Bu durum, kanser ve solunum rahatsızlıkları gibi uzun vadeli sağlık riskleri olarak da kendini gösteriyor. OECD, etkilerin Ukrayna sınırlarının ötesinde hissedileceğini ve toplu olarak “nüfus için ciddi sağlık riskleri” doğuracağını söylüyor.
Temiz suya erişim
Ukrayna’nın su tedarik altyapısının zarar görmesi, ülkede tahmini 1,4 milyon insanın şu anda güvenli suya erişimi olmadığı anlamına geliyor. Diğer 4,6 milyon insanın ise güvenli suya erişiminin sınırlı olduğu belirtiliyor.
Askerî atıklar
Ukrayna’da, askerî operasyonlar nedeniyle atık seviyeleri önemli ölçüde artmış durumda. Bunların arasında başta, hasar görmüş veya terk edilmiş askerî araç ve teçhizatı, mermi parçaları, sivil araçlar ve bina enkazları geliyor. Ayrıca bölgede toplanmayan evsel ve tıbbi atıklar da bulunuyor.
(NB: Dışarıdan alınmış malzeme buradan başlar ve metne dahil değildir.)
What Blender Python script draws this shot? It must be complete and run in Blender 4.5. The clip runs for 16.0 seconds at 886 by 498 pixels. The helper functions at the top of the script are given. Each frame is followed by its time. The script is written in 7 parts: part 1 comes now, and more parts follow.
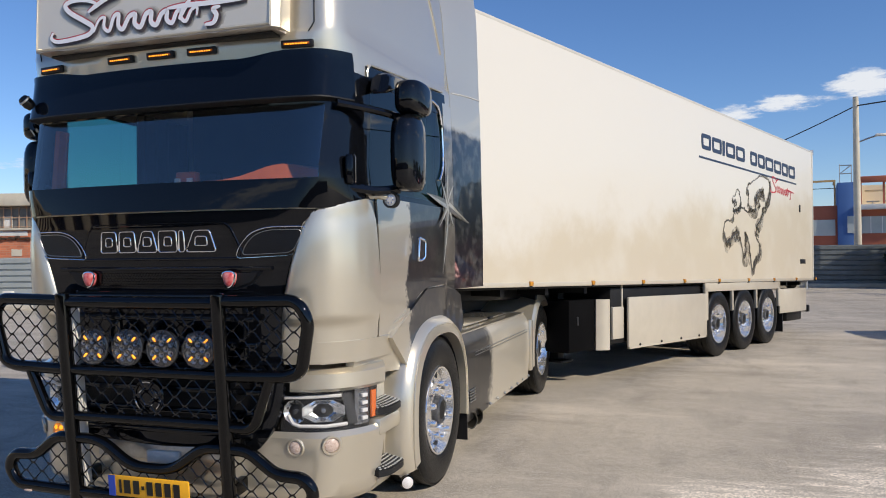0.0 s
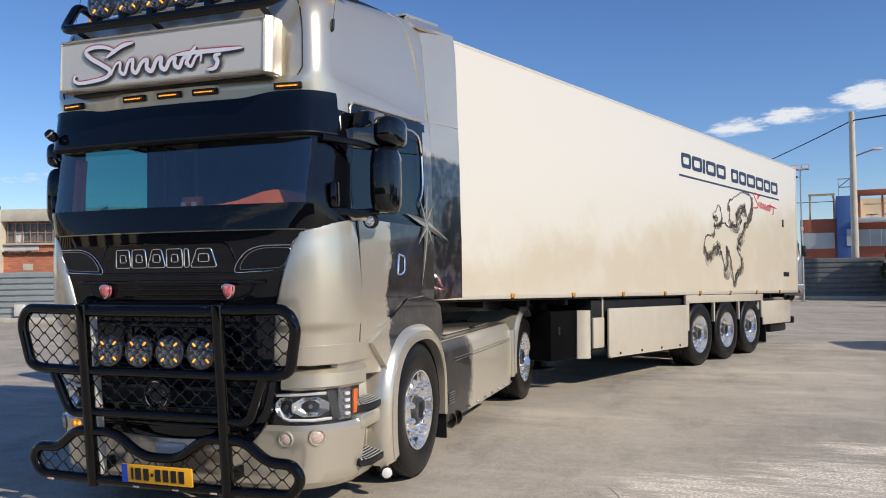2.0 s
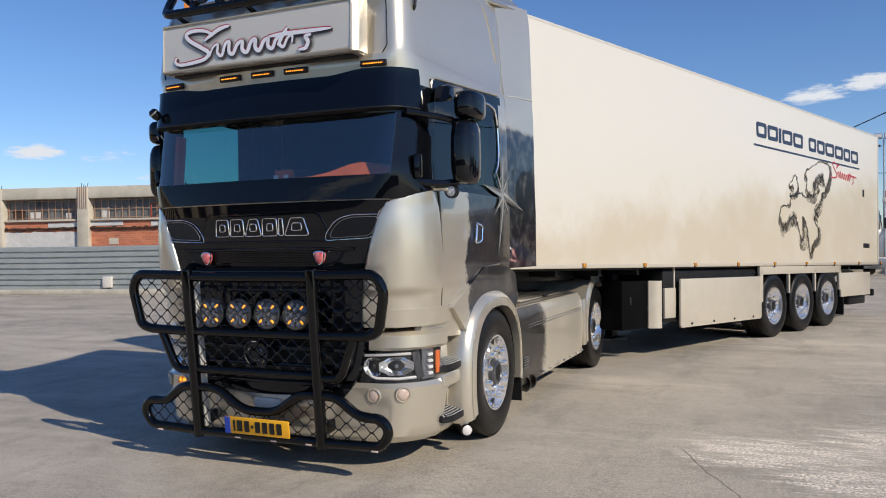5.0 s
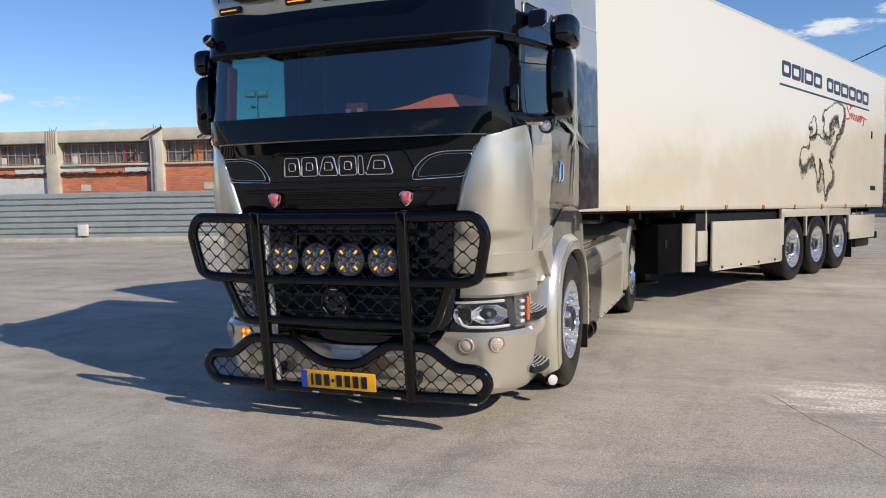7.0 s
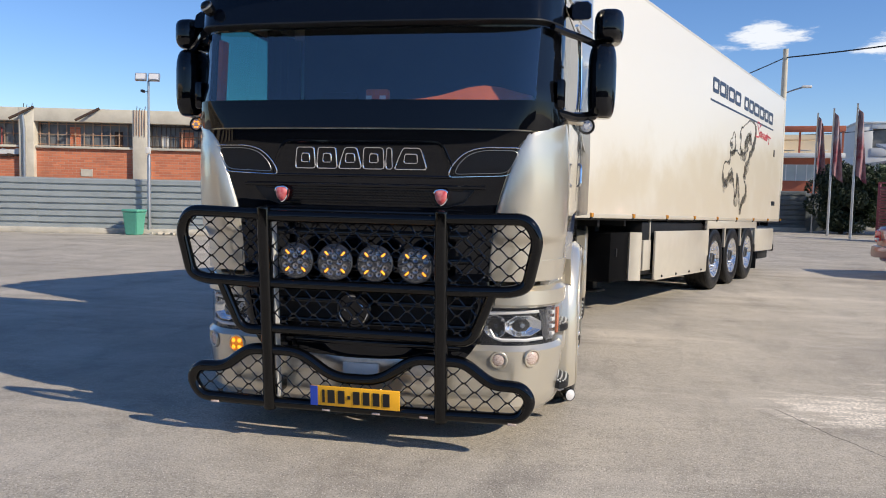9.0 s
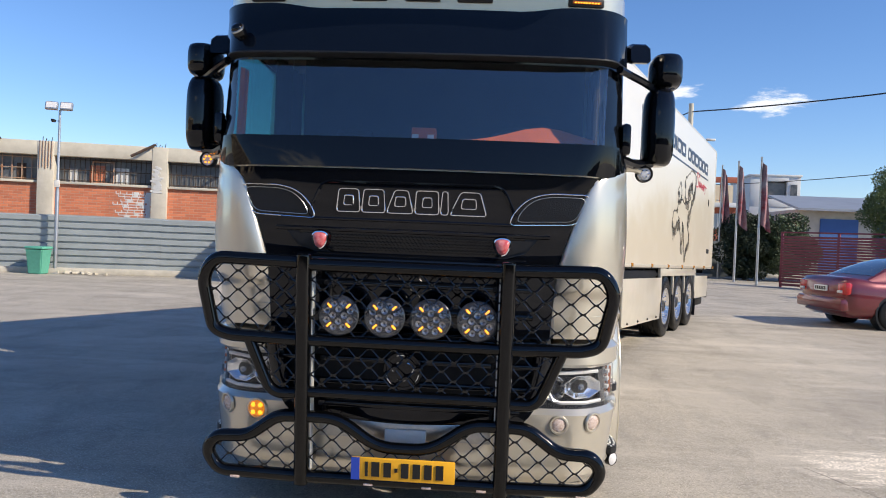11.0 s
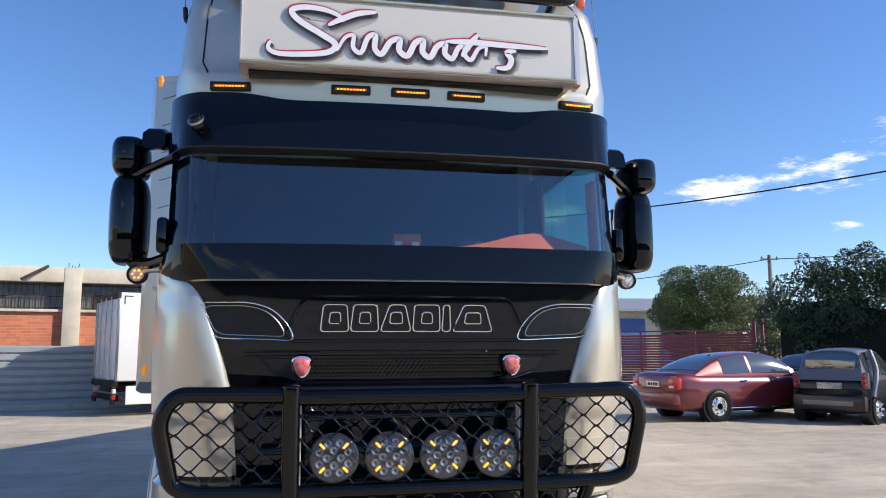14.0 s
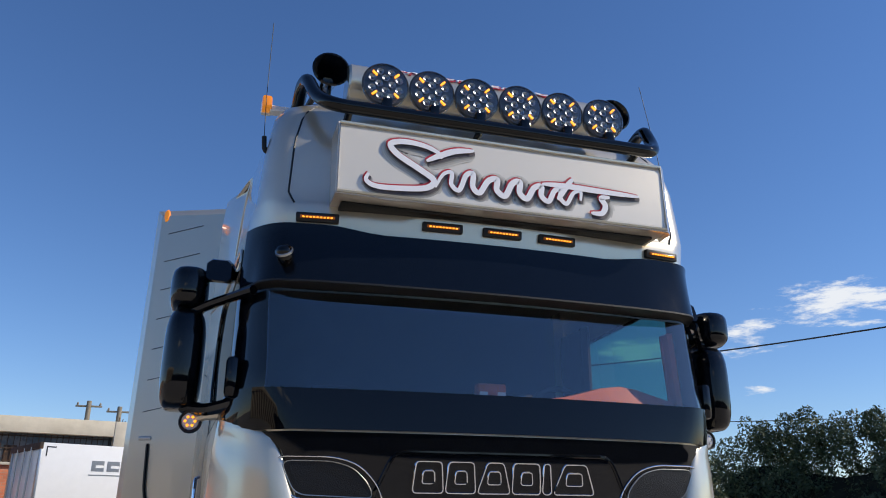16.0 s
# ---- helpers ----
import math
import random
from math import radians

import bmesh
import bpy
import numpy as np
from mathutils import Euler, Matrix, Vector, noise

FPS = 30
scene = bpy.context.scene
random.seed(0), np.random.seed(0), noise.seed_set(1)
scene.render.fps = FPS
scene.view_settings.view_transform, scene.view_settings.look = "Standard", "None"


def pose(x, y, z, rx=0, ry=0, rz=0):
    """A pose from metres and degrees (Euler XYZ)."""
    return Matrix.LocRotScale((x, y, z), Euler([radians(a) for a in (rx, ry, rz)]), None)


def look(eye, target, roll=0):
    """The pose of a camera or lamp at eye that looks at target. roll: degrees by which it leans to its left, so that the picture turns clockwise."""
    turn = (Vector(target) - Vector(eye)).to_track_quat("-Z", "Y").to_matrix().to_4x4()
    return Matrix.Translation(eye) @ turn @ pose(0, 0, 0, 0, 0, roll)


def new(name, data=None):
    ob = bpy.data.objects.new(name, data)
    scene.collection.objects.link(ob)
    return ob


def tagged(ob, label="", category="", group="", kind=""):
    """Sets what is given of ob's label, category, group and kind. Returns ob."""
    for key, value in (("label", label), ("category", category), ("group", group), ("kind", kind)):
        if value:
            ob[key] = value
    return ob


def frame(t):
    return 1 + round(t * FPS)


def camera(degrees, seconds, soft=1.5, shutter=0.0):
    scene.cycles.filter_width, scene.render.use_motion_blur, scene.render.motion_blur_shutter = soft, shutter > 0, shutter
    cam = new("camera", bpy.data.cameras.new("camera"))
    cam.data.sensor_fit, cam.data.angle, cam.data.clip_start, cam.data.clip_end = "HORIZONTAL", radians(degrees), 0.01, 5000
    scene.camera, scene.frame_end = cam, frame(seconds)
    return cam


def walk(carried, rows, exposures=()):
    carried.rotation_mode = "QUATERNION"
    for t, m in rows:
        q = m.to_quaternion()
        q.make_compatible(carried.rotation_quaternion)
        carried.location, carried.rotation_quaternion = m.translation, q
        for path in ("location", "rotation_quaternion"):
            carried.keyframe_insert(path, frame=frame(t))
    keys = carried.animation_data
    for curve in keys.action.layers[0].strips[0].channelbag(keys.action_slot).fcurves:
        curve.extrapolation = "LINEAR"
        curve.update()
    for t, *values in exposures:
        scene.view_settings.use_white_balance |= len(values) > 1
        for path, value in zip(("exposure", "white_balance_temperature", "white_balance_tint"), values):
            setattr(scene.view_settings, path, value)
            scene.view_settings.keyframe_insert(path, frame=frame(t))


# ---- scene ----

OECD, bu atıkların bir kısmının zehirli olduğunu ve özel işleme, nakliye ve bertarafa ihtiyaç duyacağını söylüyor. Bina kalıntıları ayrıca, akciğerlere zarar veren asbest gibi toksik maddeler ve birden fazla sağlık riskiyle bağlantılı kurşun ve cıva gibi ağır metaller içerebilir.
Ukrayna’nın doğası
Ukrayna’nın korunan doğal alanlarının 900’ünün Rusya’nın askeri faaliyetlerinden etkilendiğini tahmin ediliyor. 1,2 milyon hektarlık bir alanı kaplayan Ukrayna’nın korunan alanlarının yaklaşık %30’u savaşın etkilerinden muzdarip.
OECD raporunda, “Ormanlar, bombardımandan kaynaklanan yangınlar ve Rus kuvvetleri tarafından kötüye kullanılması nedeniyle yok edildi, birçoğu tahrip edilmiş veya terk edilmiş askerî araçlarla dolu” deniyor.
Silahlar
Ukrayna’daki mühimmat kalıntıları halk sağlığı için doğrudan bir risk oluşturuyor. Toksik maddeler toprağa sızarak yüzey ve yeraltı suyu kalitesini etkileyebilir. Bu tehlikeli maddeler arasında, mühimmatta kullanılan ağır metalleri, patlayıcı bileşikleri ve füze ve roketlerden çıkan sevk yakıtları bulunuyor.
OECD, “Çok sayıda terkedilmiş veya hasar görmüş askerî araç, siviller ve çevre için risk oluşturan ve toplama ve imha sırasında dikkatli kullanım gerektiren zehirli maddeler içeriyor” diye ekliyor.